There’s a strong enterprise case for this direction. If proprietary documents, strategic planning, and internal communications live inside a secure, on-device AI instance, the attack surface shrinks dramatically. Data doesn’t have to reside in someone else’s cloud to be useful. If businesses began demanding devices optimized for local AI — with large memory pools, encrypted storage for persistent model memory, and sustained inference performance — hardware manufacturers would respond. Markets have reshaped silicon before. They will again.

Then there’s the network dimension. What if each Brainbox contributed a small portion of its processing power to a distributed cognitive mesh? Not a fully centralized cloud intelligence, and not total isolation either, but a dynamic hybrid. When idle and plugged in, a device might contribute more. On battery, it retracts. For sensitive tasks, it remains sovereign. Such a system could offload heavy workloads across trusted peers, improve shared models through federated learning, and create resilience without concentrating intelligence in a single data center. It wouldn’t necessarily become a singular AGI, but it might evolve into something like a distributed cognitive infrastructure layer — a planetary nervous system of personal agents cooperating under adaptive rules.

If the agent becomes the primary interface, the economic implications are enormous. The app economy depends on direct user interaction, visual interfaces, and engagement metrics. An agent-mediated world shifts power from interface platforms to orchestration layers. You don’t open tools; your agent coordinates them. That changes incentives, business models, and perhaps even how attention itself is monetized. It also raises governance questions. Who controls the agent runtime standard? Who determines update policies? How do we prevent subtle nudging or behavioral shaping? In a world where your agent mediates reality, sovereignty becomes a design priority.

The hardware itself would likely change. A Brainbox optimized for continuous inference wouldn’t need to prioritize high-refresh gaming displays or endless UI rendering. It would prioritize large unified memory, efficient cooling, secure identity hardware, and encrypted long-term storage. Voice would likely become the primary interface, with optional lightweight visual layers through e-ink surfaces or AR glasses.

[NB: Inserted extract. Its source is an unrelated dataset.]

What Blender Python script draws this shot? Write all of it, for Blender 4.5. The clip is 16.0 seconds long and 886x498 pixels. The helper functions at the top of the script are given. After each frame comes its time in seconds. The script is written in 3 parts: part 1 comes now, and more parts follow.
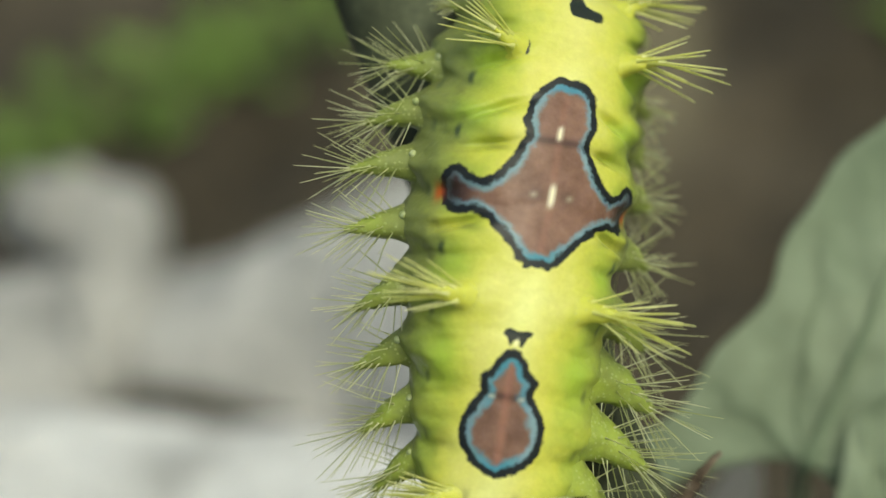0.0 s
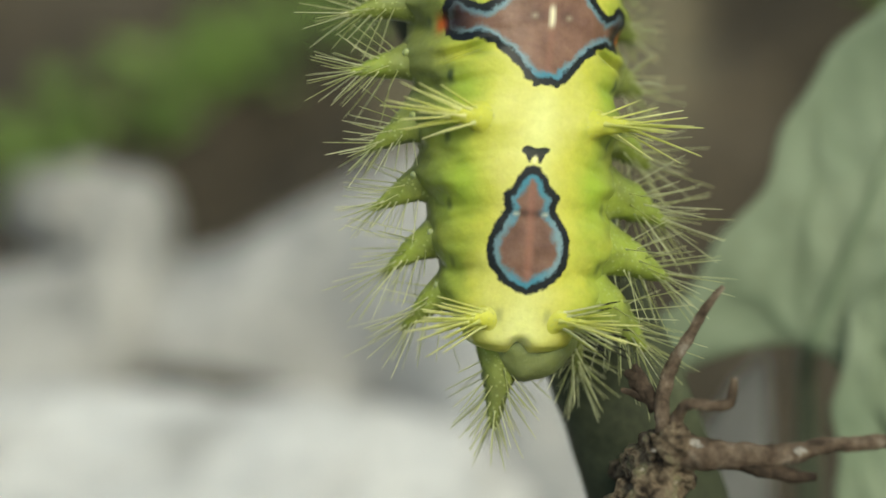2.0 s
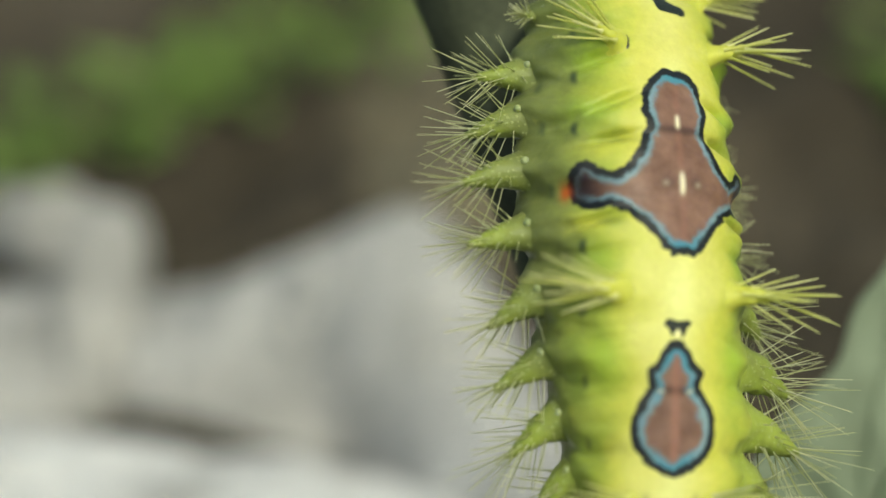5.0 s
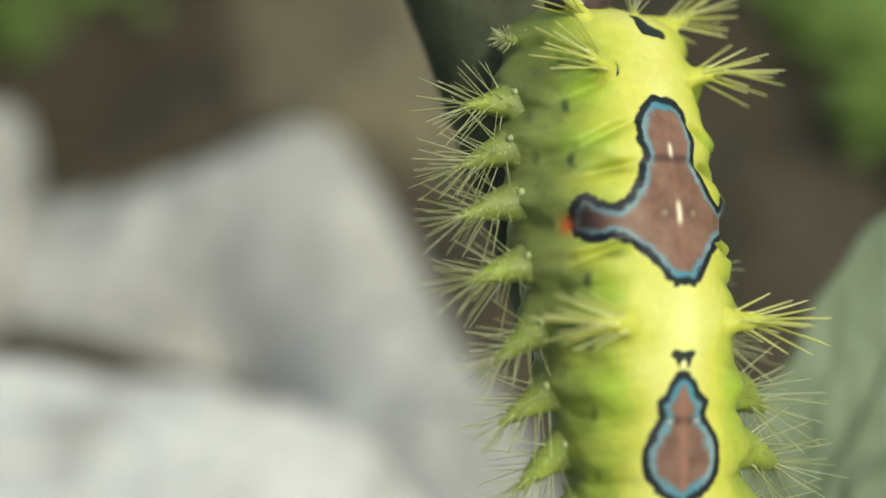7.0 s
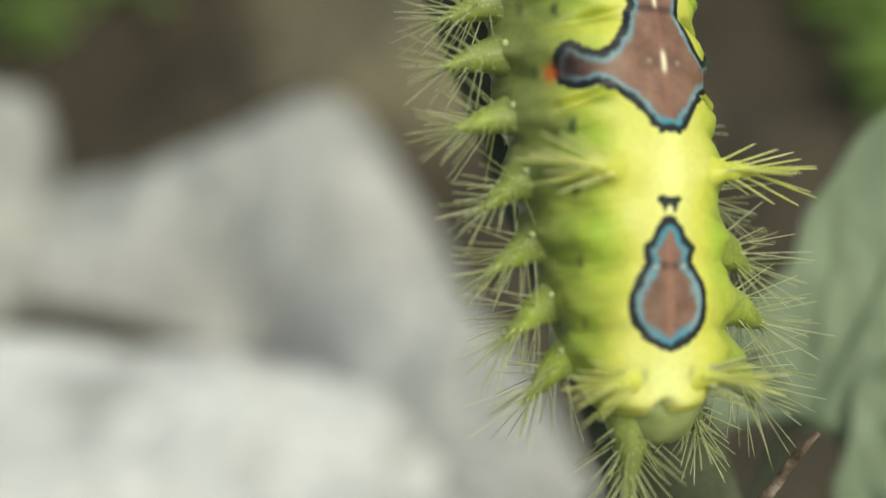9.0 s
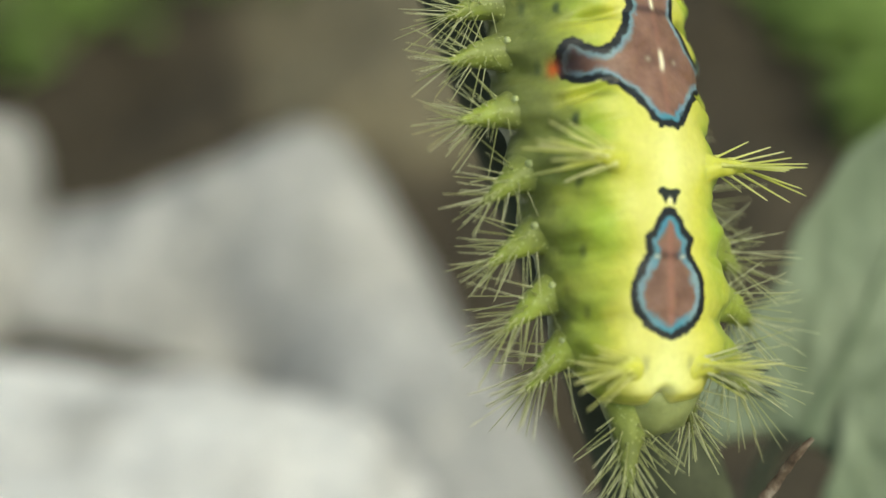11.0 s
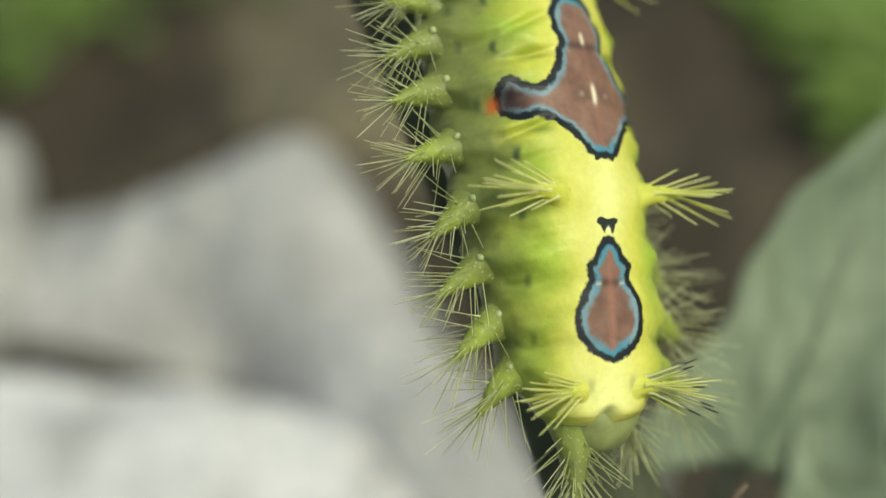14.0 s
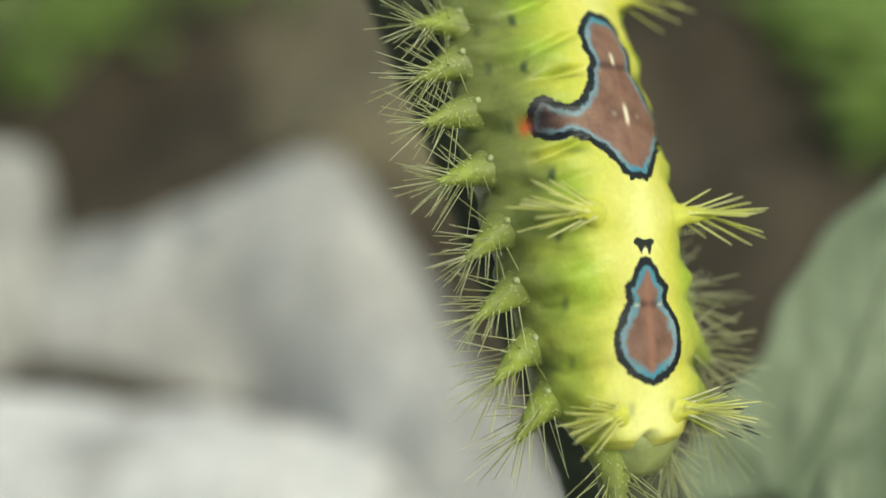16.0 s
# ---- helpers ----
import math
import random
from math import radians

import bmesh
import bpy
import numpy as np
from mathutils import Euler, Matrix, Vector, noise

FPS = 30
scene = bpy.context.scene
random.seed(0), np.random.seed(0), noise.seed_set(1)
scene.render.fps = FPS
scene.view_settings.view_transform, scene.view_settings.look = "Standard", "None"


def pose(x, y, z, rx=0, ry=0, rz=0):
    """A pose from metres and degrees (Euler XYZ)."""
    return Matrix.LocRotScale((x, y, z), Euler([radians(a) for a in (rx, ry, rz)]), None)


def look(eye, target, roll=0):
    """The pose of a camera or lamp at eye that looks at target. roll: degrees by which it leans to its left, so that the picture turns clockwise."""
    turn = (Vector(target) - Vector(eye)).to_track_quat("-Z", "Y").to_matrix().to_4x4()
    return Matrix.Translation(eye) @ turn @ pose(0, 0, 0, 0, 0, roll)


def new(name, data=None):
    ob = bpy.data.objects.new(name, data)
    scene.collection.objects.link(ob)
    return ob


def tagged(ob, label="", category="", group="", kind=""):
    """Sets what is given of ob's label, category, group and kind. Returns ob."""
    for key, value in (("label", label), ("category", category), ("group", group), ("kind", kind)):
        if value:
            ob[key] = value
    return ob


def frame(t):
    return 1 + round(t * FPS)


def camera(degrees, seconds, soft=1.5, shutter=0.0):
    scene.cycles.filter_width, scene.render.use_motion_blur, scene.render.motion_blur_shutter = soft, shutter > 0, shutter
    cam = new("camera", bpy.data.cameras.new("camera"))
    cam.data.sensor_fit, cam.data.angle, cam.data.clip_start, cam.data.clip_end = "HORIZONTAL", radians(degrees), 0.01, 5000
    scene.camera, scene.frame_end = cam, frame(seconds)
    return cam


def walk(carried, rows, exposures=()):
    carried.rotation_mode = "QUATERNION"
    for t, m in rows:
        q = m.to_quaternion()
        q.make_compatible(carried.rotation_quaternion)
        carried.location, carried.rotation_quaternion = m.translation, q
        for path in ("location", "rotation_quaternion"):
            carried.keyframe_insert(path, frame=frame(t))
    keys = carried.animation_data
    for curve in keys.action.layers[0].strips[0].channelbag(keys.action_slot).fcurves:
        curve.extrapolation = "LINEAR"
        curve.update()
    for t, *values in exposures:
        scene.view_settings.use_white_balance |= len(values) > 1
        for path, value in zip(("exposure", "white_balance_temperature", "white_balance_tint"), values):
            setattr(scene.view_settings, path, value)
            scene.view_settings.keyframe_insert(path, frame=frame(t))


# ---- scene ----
FOV = 35.0
CAMERA_PATH = [
    (0, pose(0.00509, -0.05426, 0.13783, 53.994, 8.049, 5.155)),
    (0.5, pose(0.00761, -0.05621, 0.13372, 55.053, 10.160, 7.402)),
    (1, pose(0.00374, -0.06088, 0.13076, 55.338, 9.237, 4.911)),
    (1.5, pose(0.00435, -0.06082, 0.13114, 55.614, 9.753, 5.203)),
    (2, pose(0.00468, -0.06143, 0.13205, 55.249, 9.630, 4.346)),
    (2.5, pose(0.00464, -0.06134, 0.13287, 55.920, 10.145, 5.052)),
    (3, pose(0.00537, -0.06084, 0.13252, 55.660, 9.474, 5.017)),
    (3.5, pose(0.00310, -0.05998, 0.13340, 56.135, 8.803, 5.243)),
    (4, pose(0.00248, -0.05864, 0.13441, 55.815, 8.554, 5.188)),
    (4.2, pose(0.00176, -0.05835, 0.13562, 57.400, 7.930, 5.793)),
    (6.3, pose(-0.01175, -0.04593, 0.14915, 48.611, -0.224, 1.514)),
    (6.5, pose(-0.01175, -0.04586, 0.14996, 48.543, 0.062, 0.888)),
    (7, pose(-0.01228, -0.04888, 0.14790, 48.949, -0.177, -0.073)),
    (7.5, pose(-0.01127, -0.05164, 0.14365, 49.802, 0.690, 0.425)),
    (8, pose(-0.00924, -0.05532, 0.14117, 50.399, 1.215, 0.995)),
    (8.5, pose(-0.01072, -0.05533, 0.14045, 50.477, 1.767, -0.039)),
    (9, pose(-0.00977, -0.05323, 0.14294, 49.419, 1.955, -0.143)),
    (9.2, pose(-0.00899, -0.05383, 0.14269, 49.915, 2.856, 0.401)),
    (11.3, pose(-0.01123, -0.05563, 0.14372, 50.868, 1.263, -0.813)),
    (11.5, pose(-0.01064, -0.05544, 0.14484, 50.332, 1.445, -0.506)),
    (12, pose(-0.01038, -0.05563, 0.14574, 50.480, 1.413, -0.516)),
    (12.5, pose(-0.00940, -0.05560, 0.14636, 50.307, 1.552, -0.615)),
    (13, pose(-0.00988, -0.05533, 0.14658, 50.093, 1.556, -0.595)),
    (13.5, pose(-0.00912, -0.05563, 0.14707, 50.090, 1.844, -0.556)),
    (14, pose(-0.00848, -0.05592, 0.14887, 50.064, 1.691, -1.167)),
    (14.5, pose(-0.00858, -0.05602, 0.14860, 50.471, 1.908, -1.350)),
    (15, pose(-0.01021, -0.05456, 0.14881, 49.848, 3.018, -0.681)),
    (15.5, pose(-0.01031, -0.05432, 0.14982, 50.134, 2.200, -0.745)),
    (16, pose(-0.00949, -0.05360, 0.15045, 50.006, 2.178, -0.766)),
]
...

At that point, it’s less a phone and more a personal cognitive server you carry — an externalized cortex rather than a screen-centric gadget.

None of this is a prediction. I don’t have inside knowledge of what any particular company is building, and I’m not claiming this future is inevitable. I’m just following a pattern. Edge AI is improving rapidly. Privacy concerns are intensifying. Agent-based interfaces are maturing. Hardware capabilities are already ahead of mainstream usage. When those curves intersect, new device categories tend to emerge. The smartphone replaced the desktop as the dominant personal computing device. It’s not unreasonable to imagine that the AI-native device replaces the smartphone.

Maybe this never happens. Maybe apps remain dominant and agents stay embedded within them. Or maybe, years from now, we’ll look back at the app era as a transitional phase before computing reorganized itself around persistent personal intelligence. I’m just a dreamer sketching architecture in public. But sometimes, thinking through the architecture is how you begin to see the next layer forming.